Unlike the group’s later albums, 1313 is a short affair, clocking in well under forty minutes. In many ways, this is very good, as Univers Zero had not yet perfected their sound, and so extra material would likely have dragged the album down. Once they had further developed their sound, they began to write longer albums such as Heresie and Ceux Du Dehors, both of which near fifty minutes or more. On 1313 there isn’t a trace of filler to be had, and I attribute this at least in part to the album’s length (or lack thereof). The highlight track is the obvious choice, “Ronde,” the epic fifteen-minute opener that started blowing me away the first time I heard it.
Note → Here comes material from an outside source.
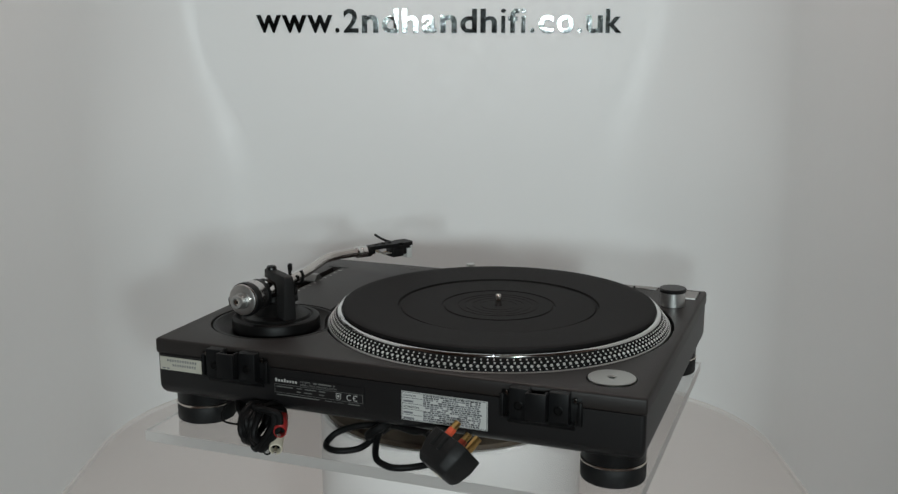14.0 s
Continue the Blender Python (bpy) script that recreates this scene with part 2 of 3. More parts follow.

They would do better songs in this style later on (particularly the two longer songs on Ceux Du Dehors), but this song is still one hell of an album opener. From there, things stay about the same level. The two shorter tracks are both engaging pieces, and the longer tracks , particularly “Malaise,” are nearly as fabulous as “Ronde.”
On the whole, Univers Zero’s debut is a wonderfully concise affair that shows the way towards what was to come (following this album, the next three they released are all masterpieces) while still maintaining an identity of its own that is always fun to hear. This is probably not the best place to start with Univers Zero (that would be Ceux Du Dehors), but if you are a fan of discovering a band’s output in chronological order, this album is not a bad place to start, just keep in mind that it gets better on future releases. This album is an exciting and engaging listen that shows how, right from the start, Univers Zero were prepared to get down to business. And that’s exactly what they did, churning out a brilliant album on their first try. I’m going to give this one a very solid B+ (excellent) rating, and I hope that you will be convinced to check out Univers Zero the next time you get the chance. If you are worried that they might be too “out there” for your taste, keep in mind that while they are definitely avant-garde progressive rock, they are not dissonant at all, really. Highly recommended!